As I settle in to the dark season my thoughts turn to settling into the Autumn of my life as well.  I like to tell my doctors I fully expect to live another 30 or more years.  Yet I know that would be beating the odds a bit.  My plan is to do all I can within my power to keep myself healthy, but there is so much that is out of our control that my other plan is to make peace with whatever comes that I will never foresee.

And I know that 30 years is not that long.  I've already seen projections of projects and plans around various political aspirations and community planning ideas that are that far out and more.  I realize these are plans for others, not for me.  I won't be here to see them come to fruition.  I've reached that stage in life when I both mourn that reality and pray for all these wonderful things to become manifest for my children and their children.  All I can do is do what I can now to help further those goals for future generations.  I find some peace in that.
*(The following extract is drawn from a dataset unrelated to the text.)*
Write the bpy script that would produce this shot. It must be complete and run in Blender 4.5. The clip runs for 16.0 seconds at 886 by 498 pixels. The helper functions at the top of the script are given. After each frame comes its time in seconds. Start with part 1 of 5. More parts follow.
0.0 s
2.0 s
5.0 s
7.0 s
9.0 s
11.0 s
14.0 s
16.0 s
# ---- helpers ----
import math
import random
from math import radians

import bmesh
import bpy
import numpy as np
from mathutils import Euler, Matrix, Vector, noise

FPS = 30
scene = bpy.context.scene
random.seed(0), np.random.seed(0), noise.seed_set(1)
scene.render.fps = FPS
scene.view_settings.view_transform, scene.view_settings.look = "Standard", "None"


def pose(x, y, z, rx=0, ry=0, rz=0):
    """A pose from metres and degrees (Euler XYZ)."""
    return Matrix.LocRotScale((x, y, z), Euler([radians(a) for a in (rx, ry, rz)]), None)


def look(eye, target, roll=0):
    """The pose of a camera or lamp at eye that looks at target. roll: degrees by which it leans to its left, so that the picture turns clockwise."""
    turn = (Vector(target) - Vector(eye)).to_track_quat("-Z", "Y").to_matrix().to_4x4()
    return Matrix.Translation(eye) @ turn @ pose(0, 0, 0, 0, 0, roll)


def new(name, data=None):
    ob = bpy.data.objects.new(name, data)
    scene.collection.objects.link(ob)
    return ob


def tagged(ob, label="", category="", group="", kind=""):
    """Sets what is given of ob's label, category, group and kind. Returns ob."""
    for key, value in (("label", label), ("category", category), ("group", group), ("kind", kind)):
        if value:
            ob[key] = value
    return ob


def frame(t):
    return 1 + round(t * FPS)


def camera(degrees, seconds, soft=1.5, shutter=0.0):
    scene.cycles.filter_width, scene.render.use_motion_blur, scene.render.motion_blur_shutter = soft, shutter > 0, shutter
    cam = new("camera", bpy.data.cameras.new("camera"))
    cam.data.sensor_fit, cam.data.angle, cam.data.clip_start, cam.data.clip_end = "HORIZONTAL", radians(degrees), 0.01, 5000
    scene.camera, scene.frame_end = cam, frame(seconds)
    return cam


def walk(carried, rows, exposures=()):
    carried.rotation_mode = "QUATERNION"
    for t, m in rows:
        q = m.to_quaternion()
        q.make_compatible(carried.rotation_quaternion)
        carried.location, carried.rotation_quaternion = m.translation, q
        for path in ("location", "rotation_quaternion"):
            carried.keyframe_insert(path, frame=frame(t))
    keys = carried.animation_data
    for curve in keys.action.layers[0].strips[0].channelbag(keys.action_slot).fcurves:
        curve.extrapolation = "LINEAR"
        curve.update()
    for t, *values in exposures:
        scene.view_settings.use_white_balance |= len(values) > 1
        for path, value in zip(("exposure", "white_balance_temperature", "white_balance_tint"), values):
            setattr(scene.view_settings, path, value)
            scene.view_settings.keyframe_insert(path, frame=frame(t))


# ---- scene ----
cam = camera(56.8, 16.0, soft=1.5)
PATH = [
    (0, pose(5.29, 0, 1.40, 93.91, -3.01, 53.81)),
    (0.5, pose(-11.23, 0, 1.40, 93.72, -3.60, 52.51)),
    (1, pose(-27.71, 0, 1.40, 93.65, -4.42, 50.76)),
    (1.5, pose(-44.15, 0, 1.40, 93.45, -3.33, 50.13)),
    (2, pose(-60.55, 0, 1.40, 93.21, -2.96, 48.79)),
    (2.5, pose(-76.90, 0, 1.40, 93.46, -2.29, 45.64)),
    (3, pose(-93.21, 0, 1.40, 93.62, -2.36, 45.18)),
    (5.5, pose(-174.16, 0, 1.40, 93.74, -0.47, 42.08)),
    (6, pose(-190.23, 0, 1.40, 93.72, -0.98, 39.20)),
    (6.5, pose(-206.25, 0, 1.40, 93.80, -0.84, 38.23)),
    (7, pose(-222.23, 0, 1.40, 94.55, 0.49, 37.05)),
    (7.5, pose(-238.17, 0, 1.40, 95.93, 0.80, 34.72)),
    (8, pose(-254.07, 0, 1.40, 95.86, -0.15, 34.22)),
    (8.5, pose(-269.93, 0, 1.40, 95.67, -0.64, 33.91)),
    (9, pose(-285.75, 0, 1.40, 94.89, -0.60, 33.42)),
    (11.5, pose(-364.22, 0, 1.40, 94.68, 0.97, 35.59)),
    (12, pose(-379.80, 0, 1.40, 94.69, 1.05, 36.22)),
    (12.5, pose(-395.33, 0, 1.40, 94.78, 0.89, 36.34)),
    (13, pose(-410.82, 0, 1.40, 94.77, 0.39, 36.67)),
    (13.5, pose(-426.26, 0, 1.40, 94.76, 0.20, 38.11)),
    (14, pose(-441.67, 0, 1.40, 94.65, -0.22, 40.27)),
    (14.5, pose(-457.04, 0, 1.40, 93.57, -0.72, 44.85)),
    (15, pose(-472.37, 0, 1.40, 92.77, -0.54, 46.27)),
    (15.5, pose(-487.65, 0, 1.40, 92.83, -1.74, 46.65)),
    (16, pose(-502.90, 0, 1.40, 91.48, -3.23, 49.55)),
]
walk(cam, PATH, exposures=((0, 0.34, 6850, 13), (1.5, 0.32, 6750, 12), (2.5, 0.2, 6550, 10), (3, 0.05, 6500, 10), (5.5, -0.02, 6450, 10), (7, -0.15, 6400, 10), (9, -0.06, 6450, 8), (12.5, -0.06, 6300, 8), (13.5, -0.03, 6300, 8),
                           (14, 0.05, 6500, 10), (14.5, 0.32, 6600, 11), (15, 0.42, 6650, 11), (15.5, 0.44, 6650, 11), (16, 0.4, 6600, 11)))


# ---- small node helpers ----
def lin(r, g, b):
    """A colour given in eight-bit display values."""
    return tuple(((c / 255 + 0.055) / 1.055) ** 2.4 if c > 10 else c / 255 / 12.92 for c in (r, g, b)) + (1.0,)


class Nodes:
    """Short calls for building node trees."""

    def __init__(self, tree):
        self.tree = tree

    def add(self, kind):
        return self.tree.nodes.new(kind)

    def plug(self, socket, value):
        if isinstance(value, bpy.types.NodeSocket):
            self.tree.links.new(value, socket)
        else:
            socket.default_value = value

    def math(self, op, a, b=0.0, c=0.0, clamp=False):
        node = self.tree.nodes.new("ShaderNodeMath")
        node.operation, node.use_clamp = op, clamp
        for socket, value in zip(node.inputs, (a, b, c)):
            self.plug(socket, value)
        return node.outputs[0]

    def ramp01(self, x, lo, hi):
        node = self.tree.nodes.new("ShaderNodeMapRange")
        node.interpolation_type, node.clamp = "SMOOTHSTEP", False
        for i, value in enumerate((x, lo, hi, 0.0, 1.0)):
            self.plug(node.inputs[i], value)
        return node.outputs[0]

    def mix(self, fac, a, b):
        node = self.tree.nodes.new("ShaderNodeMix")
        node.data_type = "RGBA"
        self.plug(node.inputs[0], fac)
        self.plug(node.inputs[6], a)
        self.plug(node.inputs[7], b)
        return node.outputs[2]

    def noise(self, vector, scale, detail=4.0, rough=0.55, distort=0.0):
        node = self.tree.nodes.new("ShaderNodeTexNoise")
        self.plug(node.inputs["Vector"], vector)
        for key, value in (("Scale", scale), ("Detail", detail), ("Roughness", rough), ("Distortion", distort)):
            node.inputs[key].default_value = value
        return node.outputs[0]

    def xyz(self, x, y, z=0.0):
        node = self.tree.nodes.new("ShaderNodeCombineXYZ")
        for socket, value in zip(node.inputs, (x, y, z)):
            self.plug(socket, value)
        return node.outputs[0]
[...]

I don't mean to sound maudlin here.  I'm not really.  I'm just finding myself in a place of contemplation and acceptance.  I don't mind a bit slowing my pace, sorting out priorities, making a meaningful life in connection with others, prioritizing home and family and contentment.

I'll still take to the streets and bug my representatives and practice yoga and hang out with my grandkids and travel a bit....

But I'll also leave ample time for color books and crochet projects -- choosing palettes and patterns that speak to me, that a provide a fleeting bright spot of beauty as darkness engulfs for a time, before the return of the light and the cycle begins anew.